Dataset extract:
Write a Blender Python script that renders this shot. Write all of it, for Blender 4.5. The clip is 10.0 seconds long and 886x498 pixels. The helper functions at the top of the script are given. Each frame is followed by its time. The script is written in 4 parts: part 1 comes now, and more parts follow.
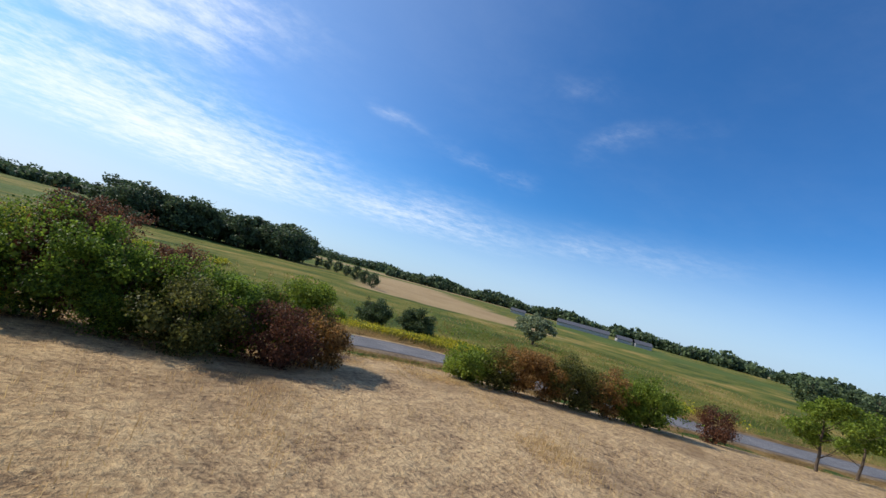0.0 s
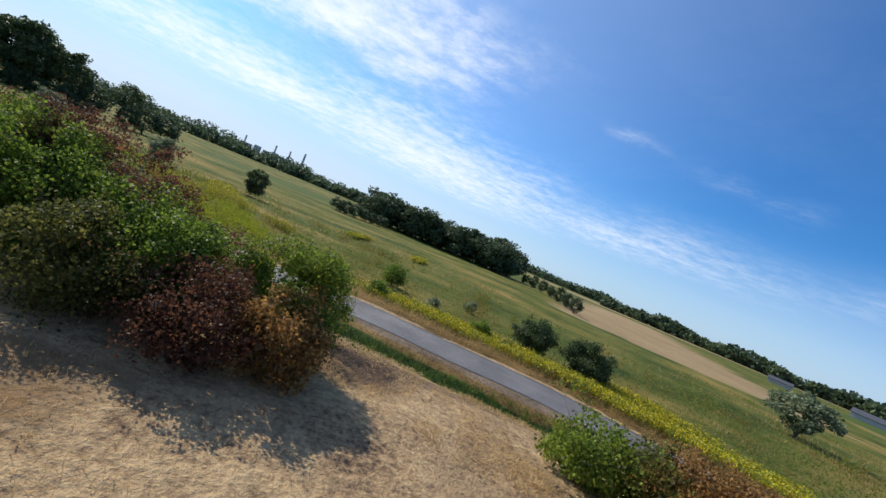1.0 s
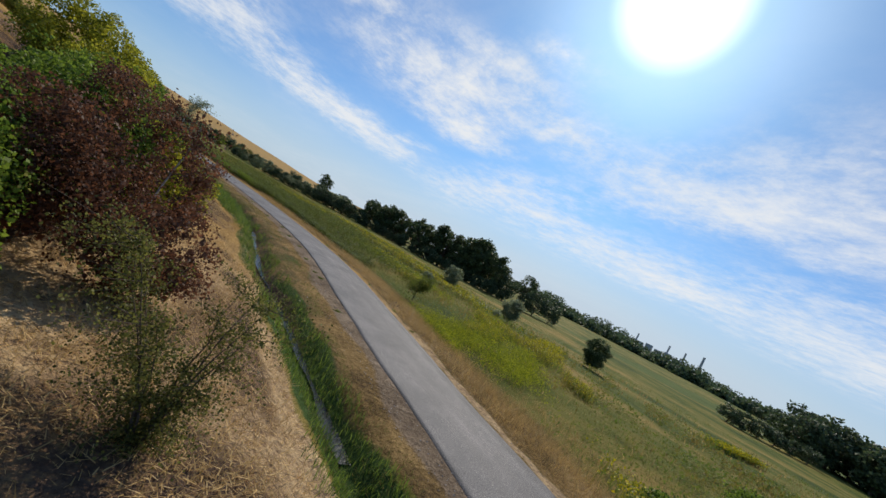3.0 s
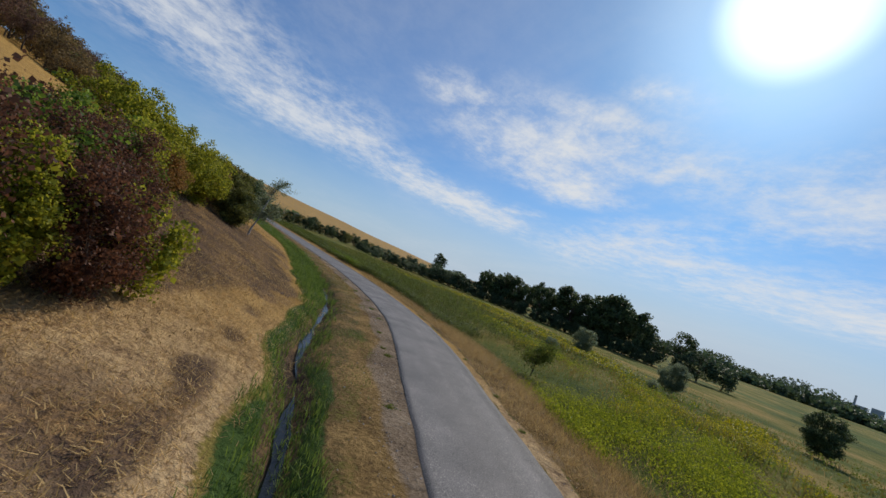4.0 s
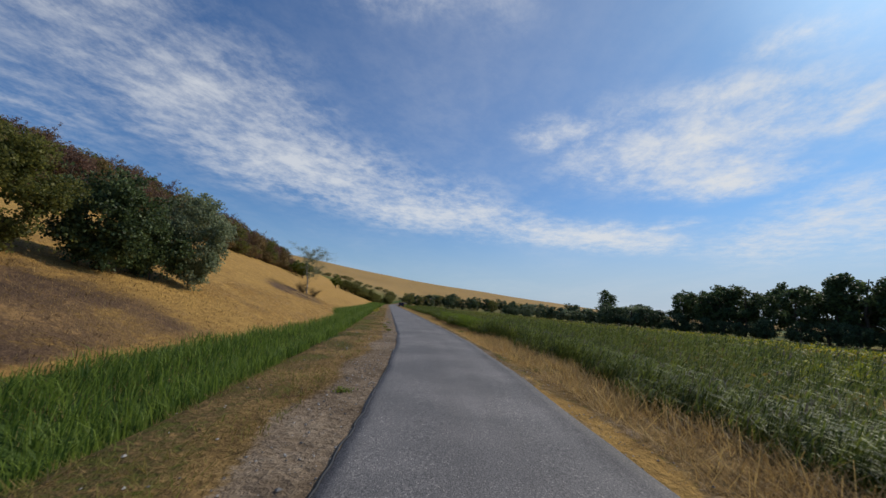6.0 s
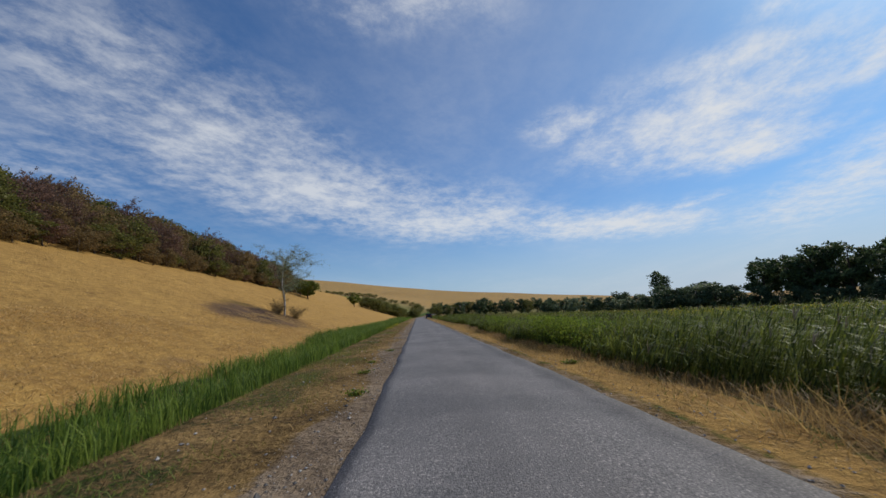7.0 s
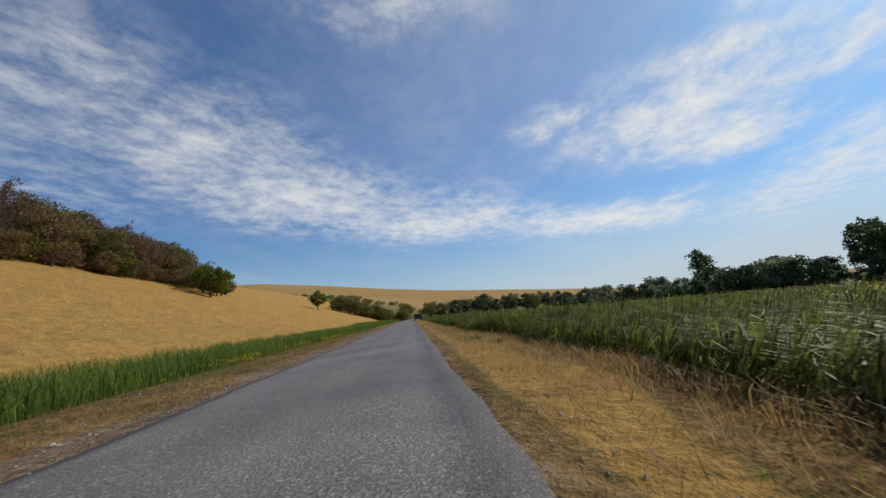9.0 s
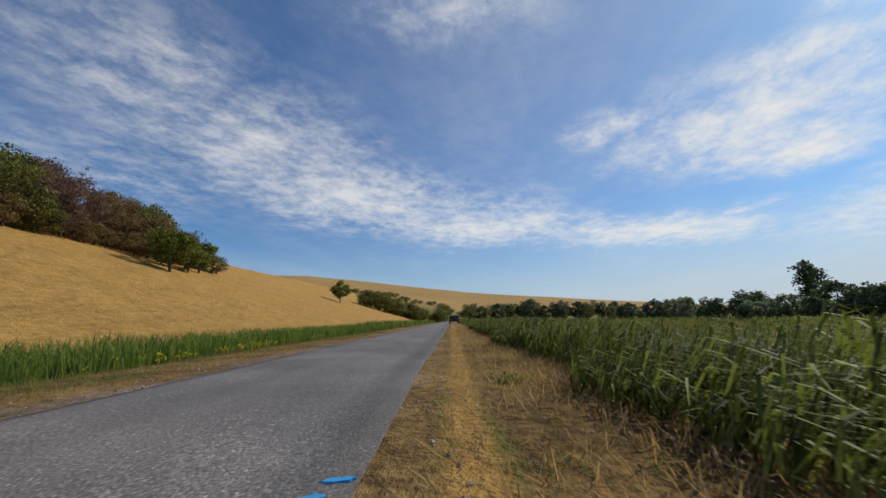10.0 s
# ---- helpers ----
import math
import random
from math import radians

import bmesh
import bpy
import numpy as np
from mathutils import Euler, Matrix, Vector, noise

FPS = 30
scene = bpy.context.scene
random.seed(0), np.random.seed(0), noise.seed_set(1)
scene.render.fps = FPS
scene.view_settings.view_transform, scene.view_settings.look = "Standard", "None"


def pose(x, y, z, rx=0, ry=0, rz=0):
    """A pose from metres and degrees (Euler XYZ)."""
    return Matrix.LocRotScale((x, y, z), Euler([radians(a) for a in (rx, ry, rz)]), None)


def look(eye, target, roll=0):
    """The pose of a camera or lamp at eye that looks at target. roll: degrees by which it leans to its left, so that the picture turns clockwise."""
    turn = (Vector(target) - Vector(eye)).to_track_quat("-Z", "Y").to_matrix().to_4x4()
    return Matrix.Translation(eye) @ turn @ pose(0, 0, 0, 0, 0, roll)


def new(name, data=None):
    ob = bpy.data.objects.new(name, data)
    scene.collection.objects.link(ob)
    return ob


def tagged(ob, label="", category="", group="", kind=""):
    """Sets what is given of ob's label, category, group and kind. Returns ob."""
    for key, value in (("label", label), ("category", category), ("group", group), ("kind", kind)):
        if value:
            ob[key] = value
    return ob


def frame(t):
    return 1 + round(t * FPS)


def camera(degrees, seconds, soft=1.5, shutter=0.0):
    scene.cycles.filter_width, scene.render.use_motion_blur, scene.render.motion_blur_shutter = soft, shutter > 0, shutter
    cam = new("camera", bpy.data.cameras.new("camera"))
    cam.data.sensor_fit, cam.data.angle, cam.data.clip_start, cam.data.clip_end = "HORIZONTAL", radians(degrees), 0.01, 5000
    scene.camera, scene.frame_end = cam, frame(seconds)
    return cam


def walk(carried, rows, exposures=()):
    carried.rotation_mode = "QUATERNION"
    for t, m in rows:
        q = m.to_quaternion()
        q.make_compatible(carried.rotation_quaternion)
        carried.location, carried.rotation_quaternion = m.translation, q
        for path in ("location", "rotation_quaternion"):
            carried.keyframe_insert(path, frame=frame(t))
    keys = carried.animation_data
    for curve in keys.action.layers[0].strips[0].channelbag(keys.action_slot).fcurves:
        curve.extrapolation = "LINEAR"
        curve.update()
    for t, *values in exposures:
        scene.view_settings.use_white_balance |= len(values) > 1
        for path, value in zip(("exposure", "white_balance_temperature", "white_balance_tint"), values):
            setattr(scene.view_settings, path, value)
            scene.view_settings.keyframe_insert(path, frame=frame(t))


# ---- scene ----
# ---------------------------------------------------------------- camera
cam = camera(96.2, 10.0, soft=1.5, shutter=0.03)
PATH = [
    (0, (-30.676, 4.906, 4.365), (-29.301, 3.465, 4.540), 15.1),
    (0.5, (-29.363, 1.188, 4.508), (-27.630, 0.198, 4.637), 19.8),
    (1, (-27.519, -1.823, 4.662), (-25.602, -2.387, 4.588), 22.6),
    (1.5, (-24.734, -4.009, 4.310), (-22.761, -4.286, 4.144), 19.2),
    (2, (-22.324, -5.671, 4.179), (-20.335, -5.533, 4.025), 20.6),
    (2.5, (-20.531, -6.618, 4.241), (-18.662, -5.915, 4.139), 25.2),
    (3, (-18.142, -6.954, 3.909), (-16.643, -5.630, 3.913), 27.1),
    (3.2, (-17.069, -6.537, 3.681), (-15.695, -5.083, 3.720), 25.0),
    (4.3, (-11.252, -0.686, 3.274), (-10.413, 1.126, 3.385), 16.5),
    (4.5, (-9.778, 1.803, 2.896), (-8.944, 3.617, 3.017), 11.5),
    (5, (-6.692, 7.581, 2.158), (-6.001, 9.448, 2.356), 7.6),
    (5.3, (-5.143, 11.515, 1.890), (-4.584, 13.421, 2.122), 6.4),
    (5.5, (-4.230, 14.452, 1.766), (-3.775, 16.383, 2.014), 5.8),
    (5.6, (-3.764, 15.944, 1.710), (-3.358, 17.887, 1.961), 5.2),
    (6.8, (-0.794, 34.551, 1.295), (-0.717, 36.523, 1.620), 0.1),
    (7, (-0.923, 37.507, 1.217), (-0.778, 39.476, 1.536), -3.8),
    (7.3, (-0.963, 41.947, 1.234), (-0.699, 43.904, 1.554), -7.6),
    (7.5, (-0.880, 44.884, 1.180), (-0.625, 46.843, 1.494), -9.4),
    (8, (-0.693, 52.222, 1.095), (-0.418, 54.179, 1.407), -12.4),
    (8.5, (0.210, 59.696, 0.925), (0.481, 61.655, 1.229), -12.3),
    (9, (1.087, 67.290, 0.738), (1.274, 69.255, 1.060), -6.4),
    (9.5, (2.053, 74.694, 0.855), (2.076, 76.665, 1.192), -2.9),
    (9.8, (2.067, 79.160, 0.787), (2.017, 81.138, 1.078), -1.9),
    (10, (2.029, 82.152, 0.635), (1.998, 84.121, 0.988), -2.3),
]

walk(cam, [(t, look(eye, target, roll)) for t, eye, target, roll in PATH], exposures=[(0.0, 0.06, 6500, 10), (1.0, 0.0, 6500, 10), (2.0, -0.12, 6650, 10), (3.0, -0.32, 6900, 10), (4.3, -0.55, 6750, 10), (5.5, -0.55, 6750, 10), (7.0, -0.54, 6750, 10), (8.0, -0.52, 6900, 10), (9.0, -0.44, 7150, 10), (10.0, -0.42, 7150, 10)])

# ---------------------------------------------------------------- light
SUN_AZ, SUN_EL = radians(63), radians(38.8)          # azimuth from +y towards +x
SUN_DIR = Vector((math.sin(SUN_AZ) * math.cos(SUN_EL), math.cos(SUN_AZ) * math.cos(SUN_EL), math.sin(SUN_EL)))
sun = new("sun", bpy.data.lights.new("sun", "SUN"))
sun.data.energy, sun.data.angle, sun.data.color = 4.0, radians(0.6), (1.0, 0.93, 0.82)
sun.matrix_world = look(SUN_DIR * 100, (0, 0, 0))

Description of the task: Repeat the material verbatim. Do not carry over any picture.

Exercise solution:
Write a Blender Python script that renders this shot. Write all of it, for Blender 4.5. The clip is 10.0 seconds long and 886x498 pixels. The helper functions at the top of the script are given. Each frame is followed by its time. The script is written in 4 parts: part 1 comes now, and more parts follow.
0.0 s
1.0 s
3.0 s
4.0 s
6.0 s
7.0 s
9.0 s
10.0 s
# ---- helpers ----
import math
import random
from math import radians

import bmesh
import bpy
import numpy as np
from mathutils import Euler, Matrix, Vector, noise

FPS = 30
scene = bpy.context.scene
random.seed(0), np.random.seed(0), noise.seed_set(1)
scene.render.fps = FPS
scene.view_settings.view_transform, scene.view_settings.look = "Standard", "None"


def pose(x, y, z, rx=0, ry=0, rz=0):
    """A pose from metres and degrees (Euler XYZ)."""
    return Matrix.LocRotScale((x, y, z), Euler([radians(a) for a in (rx, ry, rz)]), None)


def look(eye, target, roll=0):
    """The pose of a camera or lamp at eye that looks at target. roll: degrees by which it leans to its left, so that the picture turns clockwise."""
    turn = (Vector(target) - Vector(eye)).to_track_quat("-Z", "Y").to_matrix().to_4x4()
    return Matrix.Translation(eye) @ turn @ pose(0, 0, 0, 0, 0, roll)


def new(name, data=None):
    ob = bpy.data.objects.new(name, data)
    scene.collection.objects.link(ob)
    return ob


def tagged(ob, label="", category="", group="", kind=""):
    """Sets what is given of ob's label, category, group and kind. Returns ob."""
    for key, value in (("label", label), ("category", category), ("group", group), ("kind", kind)):
        if value:
            ob[key] = value
    return ob


def frame(t):
    return 1 + round(t * FPS)


def camera(degrees, seconds, soft=1.5, shutter=0.0):
    scene.cycles.filter_width, scene.render.use_motion_blur, scene.render.motion_blur_shutter = soft, shutter > 0, shutter
    cam = new("camera", bpy.data.cameras.new("camera"))
    cam.data.sensor_fit, cam.data.angle, cam.data.clip_start, cam.data.clip_end = "HORIZONTAL", radians(degrees), 0.01, 5000
    scene.camera, scene.frame_end = cam, frame(seconds)
    return cam


def walk(carried, rows, exposures=()):
    carried.rotation_mode = "QUATERNION"
    for t, m in rows:
        q = m.to_quaternion()
        q.make_compatible(carried.rotation_quaternion)
        carried.location, carried.rotation_quaternion = m.translation, q
        for path in ("location", "rotation_quaternion"):
            carried.keyframe_insert(path, frame=frame(t))
    keys = carried.animation_data
    for curve in keys.action.layers[0].strips[0].channelbag(keys.action_slot).fcurves:
        curve.extrapolation = "LINEAR"
        curve.update()
    for t, *values in exposures:
        scene.view_settings.use_white_balance |= len(values) > 1
        for path, value in zip(("exposure", "white_balance_temperature", "white_balance_tint"), values):
            setattr(scene.view_settings, path, value)
            scene.view_settings.keyframe_insert(path, frame=frame(t))


# ---- scene ----
# ---------------------------------------------------------------- camera
cam = camera(96.2, 10.0, soft=1.5, shutter=0.03)
PATH = [
    (0, (-30.676, 4.906, 4.365), (-29.301, 3.465, 4.540), 15.1),
    (0.5, (-29.363, 1.188, 4.508), (-27.630, 0.198, 4.637), 19.8),
    (1, (-27.519, -1.823, 4.662), (-25.602, -2.387, 4.588), 22.6),
    (1.5, (-24.734, -4.009, 4.310), (-22.761, -4.286, 4.144), 19.2),
    (2, (-22.324, -5.671, 4.179), (-20.335, -5.533, 4.025), 20.6),
    (2.5, (-20.531, -6.618, 4.241), (-18.662, -5.915, 4.139), 25.2),
    (3, (-18.142, -6.954, 3.909), (-16.643, -5.630, 3.913), 27.1),
    (3.2, (-17.069, -6.537, 3.681), (-15.695, -5.083, 3.720), 25.0),
    (4.3, (-11.252, -0.686, 3.274), (-10.413, 1.126, 3.385), 16.5),
    (4.5, (-9.778, 1.803, 2.896), (-8.944, 3.617, 3.017), 11.5),
    (5, (-6.692, 7.581, 2.158), (-6.001, 9.448, 2.356), 7.6),
    (5.3, (-5.143, 11.515, 1.890), (-4.584, 13.421, 2.122), 6.4),
    (5.5, (-4.230, 14.452, 1.766), (-3.775, 16.383, 2.014), 5.8),
    (5.6, (-3.764, 15.944, 1.710), (-3.358, 17.887, 1.961), 5.2),
    (6.8, (-0.794, 34.551, 1.295), (-0.717, 36.523, 1.620), 0.1),
    (7, (-0.923, 37.507, 1.217), (-0.778, 39.476, 1.536), -3.8),
    (7.3, (-0.963, 41.947, 1.234), (-0.699, 43.904, 1.554), -7.6),
    (7.5, (-0.880, 44.884, 1.180), (-0.625, 46.843, 1.494), -9.4),
    (8, (-0.693, 52.222, 1.095), (-0.418, 54.179, 1.407), -12.4),
    (8.5, (0.210, 59.696, 0.925), (0.481, 61.655, 1.229), -12.3),
    (9, (1.087, 67.290, 0.738), (1.274, 69.255, 1.060), -6.4),
    (9.5, (2.053, 74.694, 0.855), (2.076, 76.665, 1.192), -2.9),
    (9.8, (2.067, 79.160, 0.787), (2.017, 81.138, 1.078), -1.9),
    (10, (2.029, 82.152, 0.635), (1.998, 84.121, 0.988), -2.3),
]

walk(cam, [(t, look(eye, target, roll)) for t, eye, target, roll in PATH], exposures=[(0.0, 0.06, 6500, 10), (1.0, 0.0, 6500, 10), (2.0, -0.12, 6650, 10), (3.0, -0.32, 6900, 10), (4.3, -0.55, 6750, 10), (5.5, -0.55, 6750, 10), (7.0, -0.54, 6750, 10), (8.0, -0.52, 6900, 10), (9.0, -0.44, 7150, 10), (10.0, -0.42, 7150, 10)])

# ---------------------------------------------------------------- light
SUN_AZ, SUN_EL = radians(63), radians(38.8)          # azimuth from +y towards +x
SUN_DIR = Vector((math.sin(SUN_AZ) * math.cos(SUN_EL), math.cos(SUN_AZ) * math.cos(SUN_EL), math.sin(SUN_EL)))
sun = new("sun", bpy.data.lights.new("sun", "SUN"))
sun.data.energy, sun.data.angle, sun.data.color = 4.0, radians(0.6), (1.0, 0.93, 0.82)
sun.matrix_world = look(SUN_DIR * 100, (0, 0, 0))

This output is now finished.